= GOAL =
Every line that contains the word "parts" should be copied out.

= PROVIDED DATA =
+===+

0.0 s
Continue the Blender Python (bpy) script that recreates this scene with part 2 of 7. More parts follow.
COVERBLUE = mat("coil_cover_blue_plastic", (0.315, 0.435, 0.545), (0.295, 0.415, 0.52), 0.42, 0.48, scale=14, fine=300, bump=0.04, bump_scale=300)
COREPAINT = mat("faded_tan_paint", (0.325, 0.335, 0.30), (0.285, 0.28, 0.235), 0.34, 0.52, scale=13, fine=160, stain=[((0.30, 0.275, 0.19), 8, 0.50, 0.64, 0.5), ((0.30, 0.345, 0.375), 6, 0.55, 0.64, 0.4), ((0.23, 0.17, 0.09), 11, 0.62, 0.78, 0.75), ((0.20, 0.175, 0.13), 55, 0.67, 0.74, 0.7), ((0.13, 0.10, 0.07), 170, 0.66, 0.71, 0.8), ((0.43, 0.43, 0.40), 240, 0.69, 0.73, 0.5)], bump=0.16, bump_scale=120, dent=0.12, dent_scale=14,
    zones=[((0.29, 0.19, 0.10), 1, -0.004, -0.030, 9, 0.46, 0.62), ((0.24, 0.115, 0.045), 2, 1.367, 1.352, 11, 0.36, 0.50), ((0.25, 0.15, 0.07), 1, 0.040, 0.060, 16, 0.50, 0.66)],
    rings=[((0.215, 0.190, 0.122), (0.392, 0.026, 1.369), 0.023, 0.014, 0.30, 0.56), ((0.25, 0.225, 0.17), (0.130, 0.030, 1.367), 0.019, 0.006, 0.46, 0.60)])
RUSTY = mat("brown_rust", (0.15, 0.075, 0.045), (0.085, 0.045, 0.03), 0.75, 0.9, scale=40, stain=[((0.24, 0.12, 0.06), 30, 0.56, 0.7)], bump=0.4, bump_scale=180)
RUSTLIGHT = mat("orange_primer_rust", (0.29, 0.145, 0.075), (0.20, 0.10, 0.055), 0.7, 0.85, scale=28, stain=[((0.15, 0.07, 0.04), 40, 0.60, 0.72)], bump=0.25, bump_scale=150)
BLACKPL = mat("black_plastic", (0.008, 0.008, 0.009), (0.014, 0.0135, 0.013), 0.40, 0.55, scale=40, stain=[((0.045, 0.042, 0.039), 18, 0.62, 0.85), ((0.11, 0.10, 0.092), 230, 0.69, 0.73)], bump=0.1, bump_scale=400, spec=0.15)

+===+

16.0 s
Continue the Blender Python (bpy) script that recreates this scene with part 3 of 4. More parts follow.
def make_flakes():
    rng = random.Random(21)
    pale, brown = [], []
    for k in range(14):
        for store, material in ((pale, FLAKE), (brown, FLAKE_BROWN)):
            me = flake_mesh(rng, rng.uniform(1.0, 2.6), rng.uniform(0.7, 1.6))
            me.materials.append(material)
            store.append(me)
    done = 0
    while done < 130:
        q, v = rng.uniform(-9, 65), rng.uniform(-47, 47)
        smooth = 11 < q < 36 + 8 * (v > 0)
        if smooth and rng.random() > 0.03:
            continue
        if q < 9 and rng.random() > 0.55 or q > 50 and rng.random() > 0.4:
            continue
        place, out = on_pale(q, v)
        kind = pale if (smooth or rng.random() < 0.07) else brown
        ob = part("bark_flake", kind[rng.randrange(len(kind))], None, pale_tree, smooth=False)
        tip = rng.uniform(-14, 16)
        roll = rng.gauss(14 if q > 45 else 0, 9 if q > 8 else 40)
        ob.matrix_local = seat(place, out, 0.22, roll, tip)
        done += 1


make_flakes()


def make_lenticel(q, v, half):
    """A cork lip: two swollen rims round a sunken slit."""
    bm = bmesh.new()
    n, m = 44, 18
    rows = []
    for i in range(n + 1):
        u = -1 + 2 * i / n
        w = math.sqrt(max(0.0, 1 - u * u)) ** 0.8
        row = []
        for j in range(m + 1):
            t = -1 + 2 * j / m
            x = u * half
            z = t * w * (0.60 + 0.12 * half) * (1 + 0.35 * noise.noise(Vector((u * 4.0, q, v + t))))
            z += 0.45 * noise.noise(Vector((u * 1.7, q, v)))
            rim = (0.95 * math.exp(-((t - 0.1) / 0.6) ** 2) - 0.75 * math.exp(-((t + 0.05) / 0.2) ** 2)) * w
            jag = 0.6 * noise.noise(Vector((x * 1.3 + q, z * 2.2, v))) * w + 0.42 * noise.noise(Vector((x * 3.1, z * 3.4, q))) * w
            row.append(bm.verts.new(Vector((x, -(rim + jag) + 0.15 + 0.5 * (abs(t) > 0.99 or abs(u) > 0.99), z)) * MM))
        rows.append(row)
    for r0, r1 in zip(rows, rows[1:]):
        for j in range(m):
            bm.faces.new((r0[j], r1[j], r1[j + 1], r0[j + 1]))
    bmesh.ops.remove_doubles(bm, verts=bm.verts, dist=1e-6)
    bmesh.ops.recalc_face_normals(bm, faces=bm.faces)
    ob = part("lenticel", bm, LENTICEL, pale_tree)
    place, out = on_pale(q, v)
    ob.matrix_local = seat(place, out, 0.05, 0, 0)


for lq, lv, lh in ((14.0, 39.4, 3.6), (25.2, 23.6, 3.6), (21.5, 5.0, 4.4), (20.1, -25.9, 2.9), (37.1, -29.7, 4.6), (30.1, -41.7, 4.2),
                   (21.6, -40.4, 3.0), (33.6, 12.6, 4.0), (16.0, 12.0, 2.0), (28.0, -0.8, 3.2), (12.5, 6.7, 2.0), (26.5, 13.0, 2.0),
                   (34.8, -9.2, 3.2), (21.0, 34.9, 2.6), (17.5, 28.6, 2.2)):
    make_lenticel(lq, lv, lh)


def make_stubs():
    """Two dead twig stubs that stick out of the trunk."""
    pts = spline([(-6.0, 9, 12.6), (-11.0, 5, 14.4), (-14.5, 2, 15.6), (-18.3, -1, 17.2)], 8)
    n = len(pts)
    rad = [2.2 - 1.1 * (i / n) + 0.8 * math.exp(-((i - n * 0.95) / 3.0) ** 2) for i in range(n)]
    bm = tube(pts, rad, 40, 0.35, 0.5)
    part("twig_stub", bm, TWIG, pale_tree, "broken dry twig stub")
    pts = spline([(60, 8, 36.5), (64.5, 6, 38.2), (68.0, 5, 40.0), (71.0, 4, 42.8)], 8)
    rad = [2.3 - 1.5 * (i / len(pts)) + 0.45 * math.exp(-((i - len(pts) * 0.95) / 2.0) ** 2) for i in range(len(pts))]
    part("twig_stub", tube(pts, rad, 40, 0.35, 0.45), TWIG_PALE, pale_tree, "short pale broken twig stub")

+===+

= SOLUTION TO THIS TASK =
Continue the Blender Python (bpy) script that recreates this scene with part 2 of 7. More parts follow.
Continue the Blender Python (bpy) script that recreates this scene with part 3 of 4. More parts follow.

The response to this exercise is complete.